トレンチT3.1の壁面写真とスケッチ図を図2−3−3−1、図2−3−3−2、図2−3−3−3に示す。
トレンチで見られる地層は、大きく分けて上位から土壌層(A層)、細粒砂礫層(B層)、巨礫層(C層)の3層である。各々はさらに以下のように細分される。これは特にN面で確認できる。
・土壌層(A層)−−−A1(耕作土)
A2(黒色土:黒ボク)
A3(礫混じり暗褐色土:土壌化層)
・細粒砂礫層(B層)−B(巨礫を含まないシルト質砂礫)
・巨礫層(C層)−−−C(花崗閃緑岩巨礫を多数含む)
C−S(礫混じり砂層の挟み)
A3は礫層の上部が土壌化したものと見られる。B層はトレンチ南西の一隅にのみ見られ、比較的、礫径の小さな砂礫である。

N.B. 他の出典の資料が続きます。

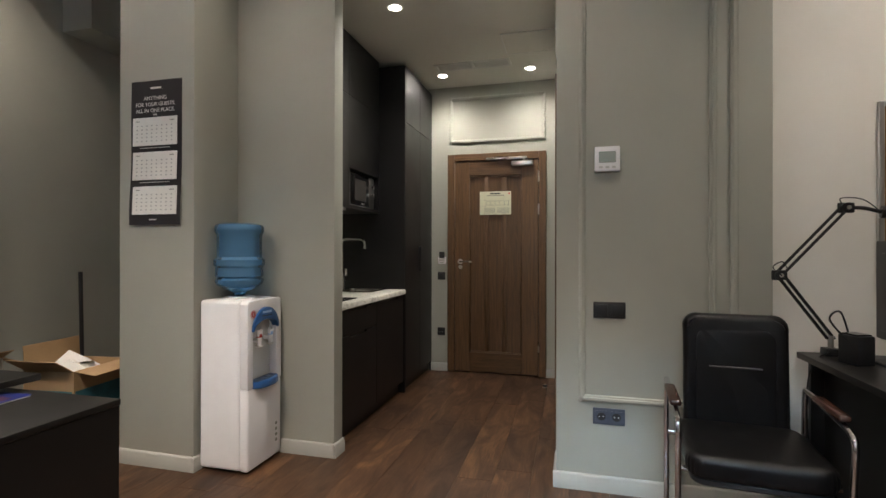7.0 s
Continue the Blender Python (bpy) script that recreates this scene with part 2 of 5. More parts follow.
GREY = mat("grey_wall_paint", (0.352, 0.352, 0.302), 0.75, var=0.05, scale=2.0, bump=0.1, bump_scale=260)
WHITE = mat("white_wall_paint", (0.76, 0.735, 0.68), 0.8, var=0.05, scale=2.0, bump=0.1, bump_scale=260)
BLACK_WALL = mat("charcoal_wall_paint", (0.029, 0.0292, 0.0285), 0.48, var=0.08, scale=2.5, bump=0.1, bump_scale=240)
CEIL = mat("ceiling_paint", (0.62, 0.60, 0.54), 0.85, var=0.03, scale=1.5, bump=0.06, bump_scale=200)
# Darker than CEIL, for the soffit above the niche.
DARK_CEIL = mat("dark_soffit", (0.10, 0.10, 0.10), 0.8, var=0.05)
PLANK = rustic_floor("laminate_plank")
GROUT = mat("plank_joint", (0.012, 0.008, 0.006), 0.9)
DOORWOOD = wood("brown_door_veneer", (0.034, 0.0165, 0.0075), (0.150, 0.082, 0.036), along="z", rough=0.36, grain=2.2, per_object=0.12, stretch=22)
DOORWOOD_X = wood("brown_door_veneer_rail", (0.034, 0.0165, 0.0075), (0.150, 0.082, 0.036), along="x", rough=0.36, grain=2.2, per_object=0.12, stretch=22)
CABINET = mat("matt_black_laminate", (0.0034, 0.0027, 0.0032), 0.44, var=0.1, scale=3, bump=0.03, bump_scale=400, spec=0.55)
DESK = mat("charcoal_desk_laminate", (0.0064, 0.006, 0.0058), 0.40, var=0.15, scale=8, bump=0.05, bump_scale=420, spec=0.45)
MARBLE = marble("white_veined_stone")
STEEL = mat("brushed_steel", (0.56, 0.53, 0.48), 0.3, metal=1.0, var=0.08, scale=14, bump=0.03)
CHROME = mat("chrome", (0.75, 0.75, 0.75), 0.09, metal=1.0, var=0.03, bump=0)
SATIN = mat("satin_nickel", (0.62, 0.6, 0.57), 0.28, metal=1.0, var=0.05, bump=0.02)
POLISHED = mat("polished_steel", (0.62, 0.58, 0.52), 0.16, metal=1.0, var=0.1, scale=20, bump=0.04)
HOB = mat("black_glass", (0.008, 0.008, 0.009), 0.06, var=0.1, bump=0)
BLACK = mat("black_plastic", (0.012, 0.012, 0.013), 0.42, var=0.15, scale=10, bump=0.05)
GLOSSBLACK = mat("gloss_black_plastic", (0.01, 0.01, 0.011), 0.15, var=0.1, bump=0)
SCREEN = mat("matt_black_screen", (0.003, 0.003, 0.0035), 0.35, var=0.1, bump=0, spec=0.25)
LEATHER = mat("black_leather", (0.0042, 0.0038, 0.0038), 0.36, var=0.2, scale=5, bump=0.25, bump_scale=300, spec=0.26)
BLACKCLOTH = mat("black_chair_cloth", (0.0042, 0.0042, 0.0045), 0.75, var=0.2, scale=6, bump=0.2, bump_scale=450, spec=0.15)
MESHCLOTH = mat("grey_green_mesh_cloth", (0.12, 0.125, 0.105), 0.85, var=0.2, bump=0.3, bump_scale=500)
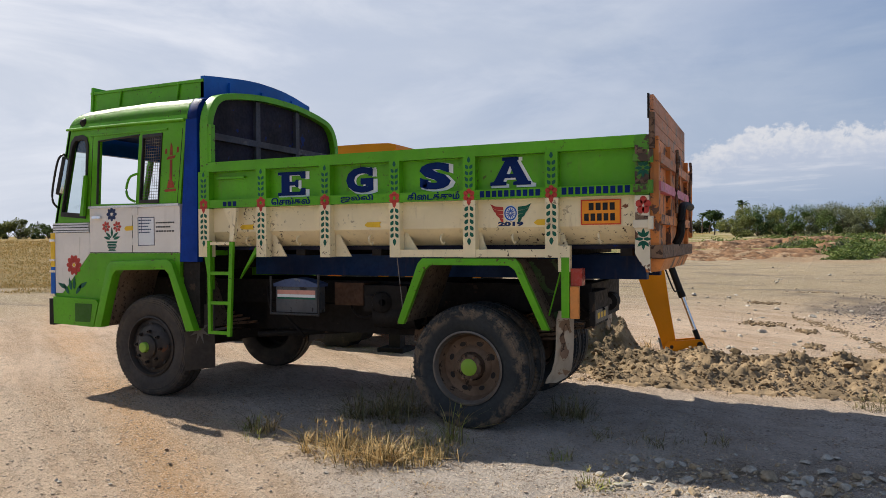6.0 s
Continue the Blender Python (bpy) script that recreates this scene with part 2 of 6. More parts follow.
FLAP_DARK = surface("dark_mud_flap", (0.022, 0.02, 0.019), 0.8, vary=0.3, dust=0.12)
TEAL = surface("dark_green_motif_paint", (0.004, 0.10, 0.06), 0.5, vary=0.2, bump=0)
RED = surface("red_motif_paint", (0.47, 0.05, 0.035), 0.5, vary=0.25, wear=(0.40, 0.28, 0.16), wear_at=0.66, wear_scale=40, bump=0)
BLUE_INK = surface("blue_ink", (0.01, 0.03, 0.10), 0.5, vary=0.2, bump=0)
YELLOW = surface("yellow_patch_paint", (0.80, 0.50, 0.03), 0.45, vary=0.12)
ORANGE = surface("orange_plate_paint", (0.85, 0.30, 0.02), 0.45, vary=0.08)
RED_LINE = surface("red_border_paint", (0.60, 0.06, 0.02), 0.5, vary=0.1, bump=0)
BLACK_INK = surface("black_ink", (0.012, 0.012, 0.012), 0.5, vary=0.2, bump=0)
JCB = surface("loader_yellow_paint", (0.74, 0.238, 0.0), 0.45, vary=0.07, grain=60, dust=0.02, wear=(0.25, 0.10, 0.03), wear_at=0.78, coat=0.06, gloss=0.2)
JBLACK = surface("loader_black_paint", (0.012, 0.012, 0.013), 0.55, vary=0.2, dust=0.03, gloss=0.15)
BUCKET = surface("bucket_steel", (0.15, 0.15, 0.155), 0.48, 0.3, vary=0.3, wear=(0.26, 0.23, 0.19), wear_at=0.66, dust=0.18, streak=(1, 3, 1))
SOIL = surface("damp_soil", (0.215, 0.155, 0.092), 0.95, vary=0.4, grain=40, bump=1.2)
LAMP_RED = surface("red_lamp_lens", (0.35, 0.02, 0.015), 0.25, vary=0.15, dust=0.25)
LAMP_ORANGE = surface("orange_reflector_board", (0.62, 0.22, 0.04), 0.45, vary=0.2, dust=0.2)
GLASS = glass("window_glass")
MIRROR_GLASS = surface("mirror_glass", (0.8, 0.82, 0.85), 0.03, 1.0, vary=0.02, bump=0)
SEAT = surface("seat_cloth", (0.05, 0.05, 0.06), 0.8)


# ---- mesh helpers ----
def part(name, bm, material, parent=None, label="", bevel=0.0, smooth=True):
    if bevel > 0:
        edges = [e for e in bm.edges if len(e.link_faces) == 2 and e.calc_face_angle(0) > 0.5]
        bmesh.ops.bevel(bm, geom=edges, offset=bevel, segments=2, profile=0.7, affect="EDGES", clamp_overlap=True)
    bmesh.ops.recalc_face_normals(bm, faces=bm.faces[:])
    me = bpy.data.meshes.new(name)
    bm.to_mesh(me)
    bm.free()
    if smooth:
        me.shade_smooth()
        me.set_sharp_from_angle(angle=radians(32))
    me.materials.append(material)
    ob = new(name, me)
    if parent:
        ob.parent = parent
    if label:
        tagged(ob, label)
    return ob


def thing(name, label, category, at=(0, 0, 0), group="", kind=""):
    ob = new(name)
    ob.location = at
    ob.empty_display_size = 0.1
    return tagged(ob, label, category, group, kind)


def bx(x0, x1, y0, y1, z0, z1, bm=None):
    bm = bm or bmesh.new()
    vs = [bm.verts.new((x, y, z)) for x in (x0, x1) for y in (y0, y1) for z in (z0, z1)]
    for q in ((0, 1, 3, 2), (4, 6, 7, 5), (0, 4, 5, 1), (2, 3, 7, 6), (0, 2, 6, 4), (1, 5, 7, 3)):
        bm.faces.new([vs[i] for i in q])
    return bm


def prism(pts, a, b, axis="y", bm=None):
    """A polygon given in the other two axes, pulled from a to b along one axis."""
    bm = bm or bmesh.new()

    def at(p, d):
        return {"y": (p[0], d, p[1]), "x": (d, p[0], p[1]), "z": (p[0], p[1], d)}[axis]
    lo, hi = [bm.verts.new(at(p, a)) for p in pts], [bm.verts.new(at(p, b)) for p in pts]
    bm.faces.new(lo)
    bm.faces.new(hi[::-1])
    for i in range(len(pts)):
        j = (i + 1) % len(pts)
        bm.faces.new((lo[j], lo[i], hi[i], hi[j]))
    return bm


def plate(outer, holes, a, b, axis="y"):
    """A flat sheet with openings, from a to b along one axis."""
    bm = bmesh.new()

    def at(p, d):
        return {"y": (p[0], d, p[1]), "x": (d, p[0], p[1]), "z": (p[0], p[1], d)}[axis]
    for loop in (outer, *holes):
        vs = [bm.verts.new(at(p, a)) for p in loop]
        for i in range(len(vs)):
            bm.edges.new((vs[i], vs[(i + 1) % len(vs)]))
    bmesh.ops.triangle_fill(bm, use_beauty=True, edges=bm.edges[:])
    res = bmesh.ops.extrude_face_region(bm, geom=bm.faces[:])
    moved = [v for v in res["geom"] if isinstance(v, bmesh.types.BMVert)]
    for v in moved:
        v.co["xyz".index(axis)] = b
    return bm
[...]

C層は最大径50cmの花崗閃緑岩巨礫や緑色片岩礫を含み、全体に礫が卓越する。同層には所々、マトリクスに黄褐色のシルトを含む層準があるが連続性は良くない。これは特にN面で確認できる。
(2) 地質構造
巨礫層Cはほぼ水平、わずかに東に傾斜している。本トレンチには、地形判読により座標N5付近を低断層崖とする逆断層があると考えられていたが、砂礫層の成層構造は連続性が良く、その中にせん断や撓曲変形が全く認められないことから、トレンチT3.1の範囲内には断層がないものと判断される。
なお、A2(黒ボク)は層厚が南に厚い傾向があるが、C礫層の上面が侵食されて南に緩く傾斜した斜面に堆積したためと考えられる。